→ **WORK TO COMPLETE**
Pictures in the data below are not part of the copy; transcribe everything else exactly.
# Start of DATA
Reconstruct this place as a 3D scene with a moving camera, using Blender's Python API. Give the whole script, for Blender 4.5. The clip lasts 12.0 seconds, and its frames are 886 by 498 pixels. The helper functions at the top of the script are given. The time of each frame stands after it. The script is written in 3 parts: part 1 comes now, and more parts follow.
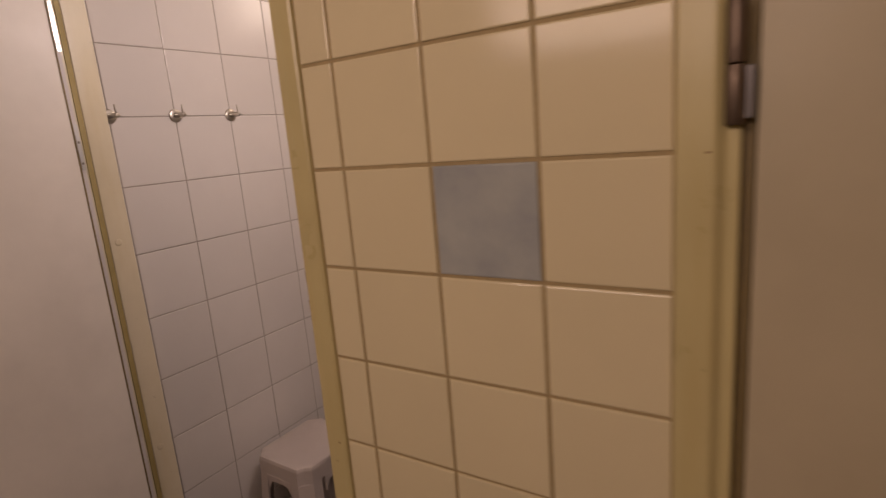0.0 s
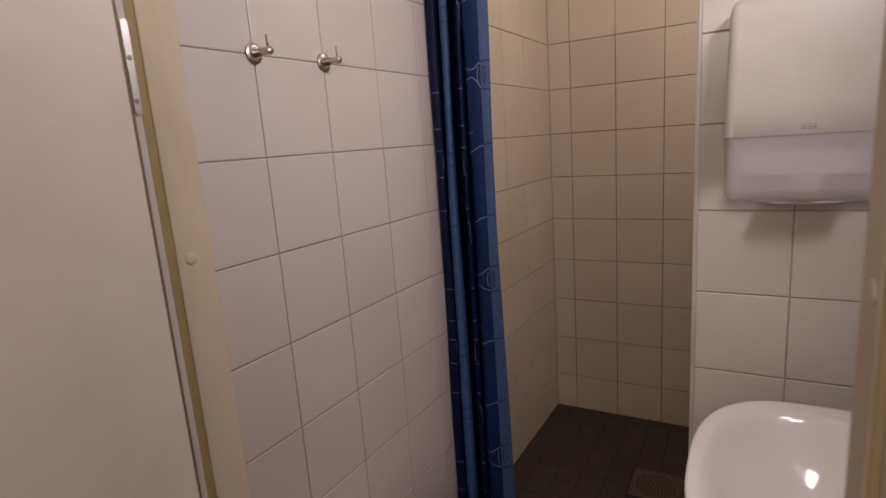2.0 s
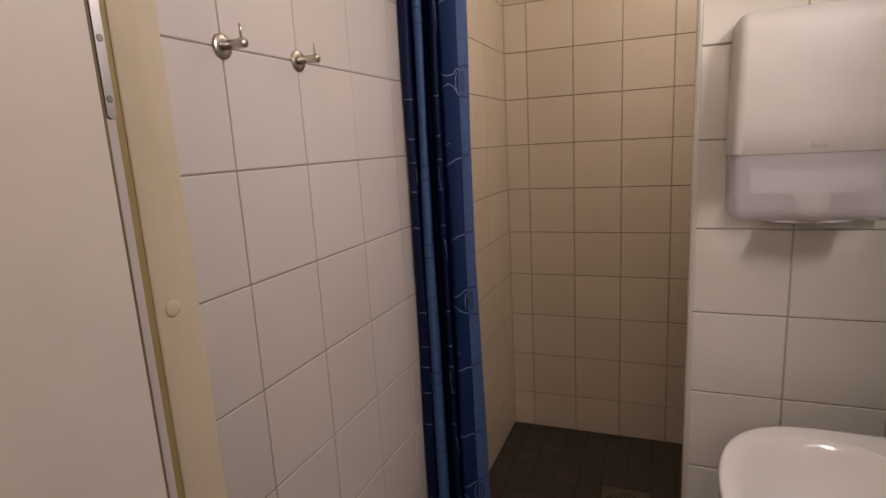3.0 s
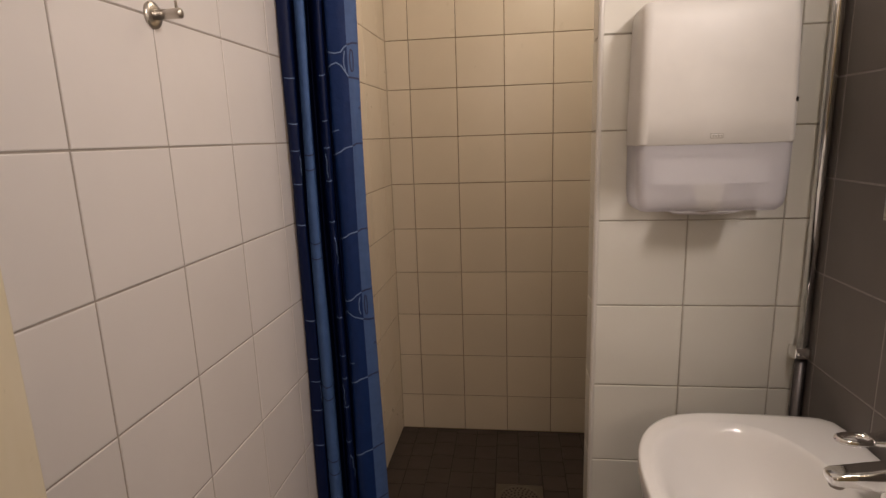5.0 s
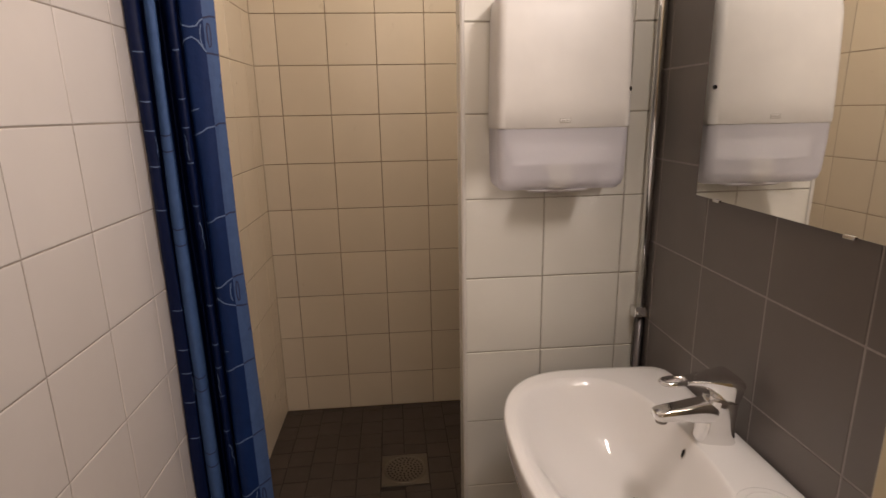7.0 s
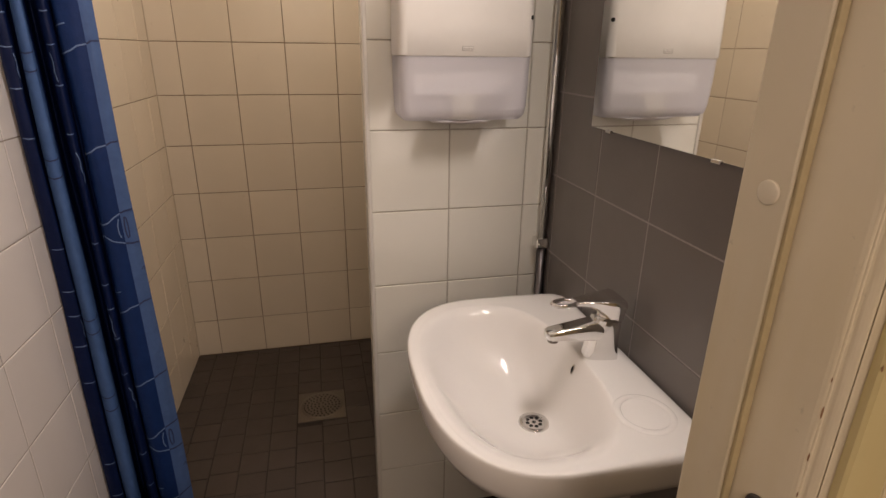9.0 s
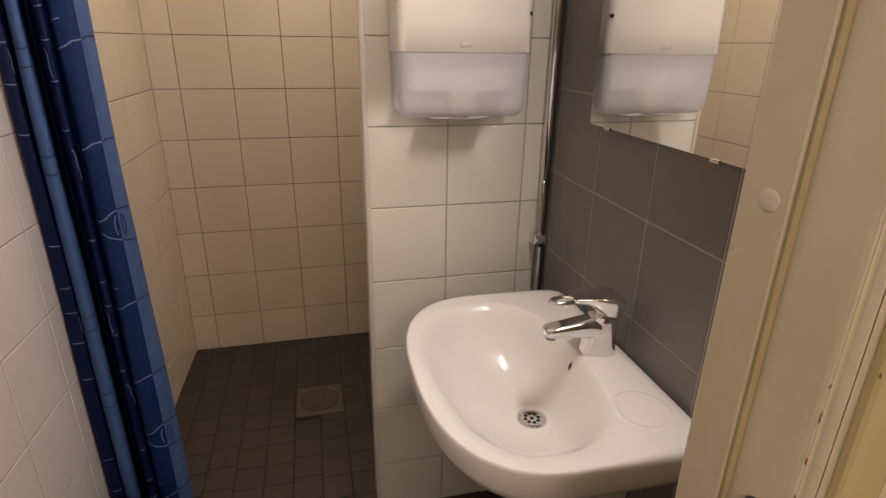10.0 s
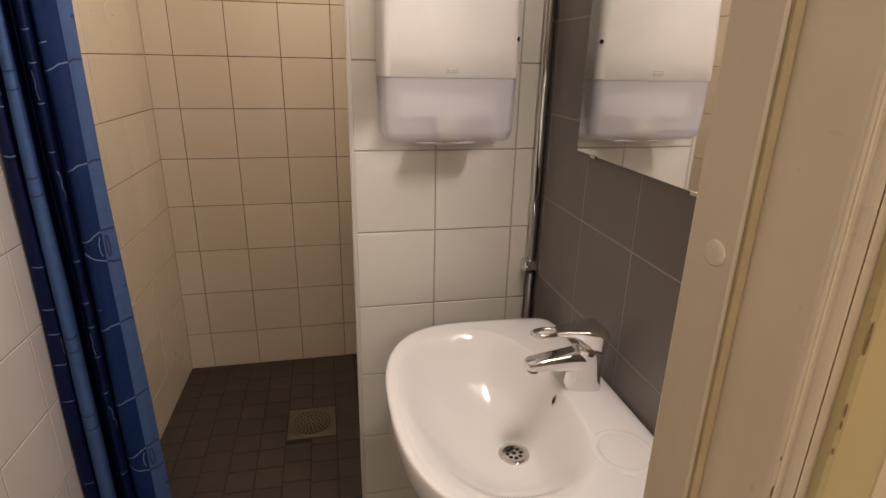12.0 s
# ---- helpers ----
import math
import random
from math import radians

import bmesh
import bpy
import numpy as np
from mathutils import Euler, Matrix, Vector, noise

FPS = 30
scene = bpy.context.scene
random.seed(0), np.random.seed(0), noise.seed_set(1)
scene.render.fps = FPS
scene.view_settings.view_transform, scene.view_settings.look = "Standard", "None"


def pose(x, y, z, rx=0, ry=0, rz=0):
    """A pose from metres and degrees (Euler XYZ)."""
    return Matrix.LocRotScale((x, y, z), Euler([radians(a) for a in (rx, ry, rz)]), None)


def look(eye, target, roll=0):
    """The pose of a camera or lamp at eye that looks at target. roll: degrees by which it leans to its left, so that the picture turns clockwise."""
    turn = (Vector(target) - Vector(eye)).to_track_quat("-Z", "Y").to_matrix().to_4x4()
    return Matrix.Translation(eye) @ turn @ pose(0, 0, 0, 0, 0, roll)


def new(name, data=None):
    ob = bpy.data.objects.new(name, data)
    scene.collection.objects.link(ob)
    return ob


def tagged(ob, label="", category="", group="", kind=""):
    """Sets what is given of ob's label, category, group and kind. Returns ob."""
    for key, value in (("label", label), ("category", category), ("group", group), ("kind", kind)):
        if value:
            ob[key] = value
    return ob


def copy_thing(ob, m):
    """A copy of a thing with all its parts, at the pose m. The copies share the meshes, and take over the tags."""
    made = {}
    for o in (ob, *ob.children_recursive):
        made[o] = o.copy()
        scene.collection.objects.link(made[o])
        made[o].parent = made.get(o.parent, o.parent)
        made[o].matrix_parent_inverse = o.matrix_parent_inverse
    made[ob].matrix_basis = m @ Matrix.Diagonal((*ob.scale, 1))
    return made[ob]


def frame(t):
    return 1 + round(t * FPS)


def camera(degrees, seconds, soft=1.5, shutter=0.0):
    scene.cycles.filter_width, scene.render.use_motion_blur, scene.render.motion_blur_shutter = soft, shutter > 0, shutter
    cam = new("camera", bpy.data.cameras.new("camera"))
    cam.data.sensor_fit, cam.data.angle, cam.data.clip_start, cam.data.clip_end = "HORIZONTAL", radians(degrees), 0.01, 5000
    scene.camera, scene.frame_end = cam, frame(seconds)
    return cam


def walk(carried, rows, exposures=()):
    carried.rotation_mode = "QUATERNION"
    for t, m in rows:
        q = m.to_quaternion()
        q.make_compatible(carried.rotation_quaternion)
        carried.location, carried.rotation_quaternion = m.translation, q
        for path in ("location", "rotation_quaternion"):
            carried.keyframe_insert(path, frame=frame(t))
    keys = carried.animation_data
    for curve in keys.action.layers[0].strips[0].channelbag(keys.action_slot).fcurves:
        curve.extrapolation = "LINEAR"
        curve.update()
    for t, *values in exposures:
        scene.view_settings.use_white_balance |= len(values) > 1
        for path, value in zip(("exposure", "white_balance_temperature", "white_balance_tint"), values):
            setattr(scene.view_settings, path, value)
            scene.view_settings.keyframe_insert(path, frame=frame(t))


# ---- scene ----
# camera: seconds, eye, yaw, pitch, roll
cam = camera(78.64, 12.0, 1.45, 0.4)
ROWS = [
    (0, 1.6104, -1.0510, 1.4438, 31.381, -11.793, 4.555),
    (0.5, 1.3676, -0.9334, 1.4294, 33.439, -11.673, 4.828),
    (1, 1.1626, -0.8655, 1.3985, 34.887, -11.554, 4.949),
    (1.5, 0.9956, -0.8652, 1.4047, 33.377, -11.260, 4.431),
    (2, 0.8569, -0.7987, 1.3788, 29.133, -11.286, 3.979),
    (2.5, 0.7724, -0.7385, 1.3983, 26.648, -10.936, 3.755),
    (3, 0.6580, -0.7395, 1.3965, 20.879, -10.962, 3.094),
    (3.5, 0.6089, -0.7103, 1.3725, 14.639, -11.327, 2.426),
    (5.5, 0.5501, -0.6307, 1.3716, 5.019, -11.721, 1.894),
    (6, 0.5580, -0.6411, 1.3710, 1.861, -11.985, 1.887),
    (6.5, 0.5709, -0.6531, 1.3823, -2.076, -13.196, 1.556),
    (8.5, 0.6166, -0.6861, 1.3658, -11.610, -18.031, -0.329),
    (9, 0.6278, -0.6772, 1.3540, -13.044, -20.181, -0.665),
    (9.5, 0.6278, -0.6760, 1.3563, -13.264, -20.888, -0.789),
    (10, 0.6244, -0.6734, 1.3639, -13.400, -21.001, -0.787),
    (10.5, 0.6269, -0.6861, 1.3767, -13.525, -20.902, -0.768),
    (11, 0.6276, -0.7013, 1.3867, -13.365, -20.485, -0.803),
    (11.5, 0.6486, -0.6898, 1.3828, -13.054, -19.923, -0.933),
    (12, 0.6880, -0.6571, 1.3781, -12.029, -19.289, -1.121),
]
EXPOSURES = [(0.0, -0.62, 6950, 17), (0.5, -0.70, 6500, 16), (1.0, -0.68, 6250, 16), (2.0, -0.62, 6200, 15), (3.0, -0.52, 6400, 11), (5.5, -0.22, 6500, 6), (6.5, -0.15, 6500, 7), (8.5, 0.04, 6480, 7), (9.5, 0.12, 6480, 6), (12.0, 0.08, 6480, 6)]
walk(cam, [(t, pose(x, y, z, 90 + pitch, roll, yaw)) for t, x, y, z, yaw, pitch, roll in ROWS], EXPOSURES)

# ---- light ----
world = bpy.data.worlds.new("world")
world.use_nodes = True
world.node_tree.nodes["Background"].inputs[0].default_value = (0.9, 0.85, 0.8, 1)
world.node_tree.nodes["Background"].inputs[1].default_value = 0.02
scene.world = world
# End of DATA
→ **FULL RESPONSE**
Reconstruct this place as a 3D scene with a moving camera, using Blender's Python API. Give the whole script, for Blender 4.5. The clip lasts 12.0 seconds, and its frames are 886 by 498 pixels. The helper functions at the top of the script are given. The time of each frame stands after it. The script is written in 3 parts: part 1 comes now, and more parts follow.
0.0 s
2.0 s
3.0 s
5.0 s
7.0 s
9.0 s
10.0 s
12.0 s
# ---- helpers ----
import math
import random
from math import radians

import bmesh
import bpy
import numpy as np
from mathutils import Euler, Matrix, Vector, noise

FPS = 30
scene = bpy.context.scene
random.seed(0), np.random.seed(0), noise.seed_set(1)
scene.render.fps = FPS
scene.view_settings.view_transform, scene.view_settings.look = "Standard", "None"


def pose(x, y, z, rx=0, ry=0, rz=0):
    """A pose from metres and degrees (Euler XYZ)."""
    return Matrix.LocRotScale((x, y, z), Euler([radians(a) for a in (rx, ry, rz)]), None)


def look(eye, target, roll=0):
    """The pose of a camera or lamp at eye that looks at target. roll: degrees by which it leans to its left, so that the picture turns clockwise."""
    turn = (Vector(target) - Vector(eye)).to_track_quat("-Z", "Y").to_matrix().to_4x4()
    return Matrix.Translation(eye) @ turn @ pose(0, 0, 0, 0, 0, roll)


def new(name, data=None):
    ob = bpy.data.objects.new(name, data)
    scene.collection.objects.link(ob)
    return ob


def tagged(ob, label="", category="", group="", kind=""):
    """Sets what is given of ob's label, category, group and kind. Returns ob."""
    for key, value in (("label", label), ("category", category), ("group", group), ("kind", kind)):
        if value:
            ob[key] = value
    return ob


def copy_thing(ob, m):
    """A copy of a thing with all its parts, at the pose m. The copies share the meshes, and take over the tags."""
    made = {}
    for o in (ob, *ob.children_recursive):
        made[o] = o.copy()
        scene.collection.objects.link(made[o])
        made[o].parent = made.get(o.parent, o.parent)
        made[o].matrix_parent_inverse = o.matrix_parent_inverse
    made[ob].matrix_basis = m @ Matrix.Diagonal((*ob.scale, 1))
    return made[ob]


def frame(t):
    return 1 + round(t * FPS)


def camera(degrees, seconds, soft=1.5, shutter=0.0):
    scene.cycles.filter_width, scene.render.use_motion_blur, scene.render.motion_blur_shutter = soft, shutter > 0, shutter
    cam = new("camera", bpy.data.cameras.new("camera"))
    cam.data.sensor_fit, cam.data.angle, cam.data.clip_start, cam.data.clip_end = "HORIZONTAL", radians(degrees), 0.01, 5000
    scene.camera, scene.frame_end = cam, frame(seconds)
    return cam


def walk(carried, rows, exposures=()):
    carried.rotation_mode = "QUATERNION"
    for t, m in rows:
        q = m.to_quaternion()
        q.make_compatible(carried.rotation_quaternion)
        carried.location, carried.rotation_quaternion = m.translation, q
        for path in ("location", "rotation_quaternion"):
            carried.keyframe_insert(path, frame=frame(t))
    keys = carried.animation_data
    for curve in keys.action.layers[0].strips[0].channelbag(keys.action_slot).fcurves:
        curve.extrapolation = "LINEAR"
        curve.update()
    for t, *values in exposures:
        scene.view_settings.use_white_balance |= len(values) > 1
        for path, value in zip(("exposure", "white_balance_temperature", "white_balance_tint"), values):
            setattr(scene.view_settings, path, value)
            scene.view_settings.keyframe_insert(path, frame=frame(t))


# ---- scene ----
# camera: seconds, eye, yaw, pitch, roll
cam = camera(78.64, 12.0, 1.45, 0.4)
ROWS = [
    (0, 1.6104, -1.0510, 1.4438, 31.381, -11.793, 4.555),
    (0.5, 1.3676, -0.9334, 1.4294, 33.439, -11.673, 4.828),
    (1, 1.1626, -0.8655, 1.3985, 34.887, -11.554, 4.949),
    (1.5, 0.9956, -0.8652, 1.4047, 33.377, -11.260, 4.431),
    (2, 0.8569, -0.7987, 1.3788, 29.133, -11.286, 3.979),
    (2.5, 0.7724, -0.7385, 1.3983, 26.648, -10.936, 3.755),
    (3, 0.6580, -0.7395, 1.3965, 20.879, -10.962, 3.094),
    (3.5, 0.6089, -0.7103, 1.3725, 14.639, -11.327, 2.426),
    (5.5, 0.5501, -0.6307, 1.3716, 5.019, -11.721, 1.894),
    (6, 0.5580, -0.6411, 1.3710, 1.861, -11.985, 1.887),
    (6.5, 0.5709, -0.6531, 1.3823, -2.076, -13.196, 1.556),
    (8.5, 0.6166, -0.6861, 1.3658, -11.610, -18.031, -0.329),
    (9, 0.6278, -0.6772, 1.3540, -13.044, -20.181, -0.665),
    (9.5, 0.6278, -0.6760, 1.3563, -13.264, -20.888, -0.789),
    (10, 0.6244, -0.6734, 1.3639, -13.400, -21.001, -0.787),
    (10.5, 0.6269, -0.6861, 1.3767, -13.525, -20.902, -0.768),
    (11, 0.6276, -0.7013, 1.3867, -13.365, -20.485, -0.803),
    (11.5, 0.6486, -0.6898, 1.3828, -13.054, -19.923, -0.933),
    (12, 0.6880, -0.6571, 1.3781, -12.029, -19.289, -1.121),
]
EXPOSURES = [(0.0, -0.62, 6950, 17), (0.5, -0.70, 6500, 16), (1.0, -0.68, 6250, 16), (2.0, -0.62, 6200, 15), (3.0, -0.52, 6400, 11), (5.5, -0.22, 6500, 6), (6.5, -0.15, 6500, 7), (8.5, 0.04, 6480, 7), (9.5, 0.12, 6480, 6), (12.0, 0.08, 6480, 6)]
walk(cam, [(t, pose(x, y, z, 90 + pitch, roll, yaw)) for t, x, y, z, yaw, pitch, roll in ROWS], EXPOSURES)

# ---- light ----
world = bpy.data.worlds.new("world")
world.use_nodes = True
world.node_tree.nodes["Background"].inputs[0].default_value = (0.9, 0.85, 0.8, 1)
world.node_tree.nodes["Background"].inputs[1].default_value = 0.02
scene.world = world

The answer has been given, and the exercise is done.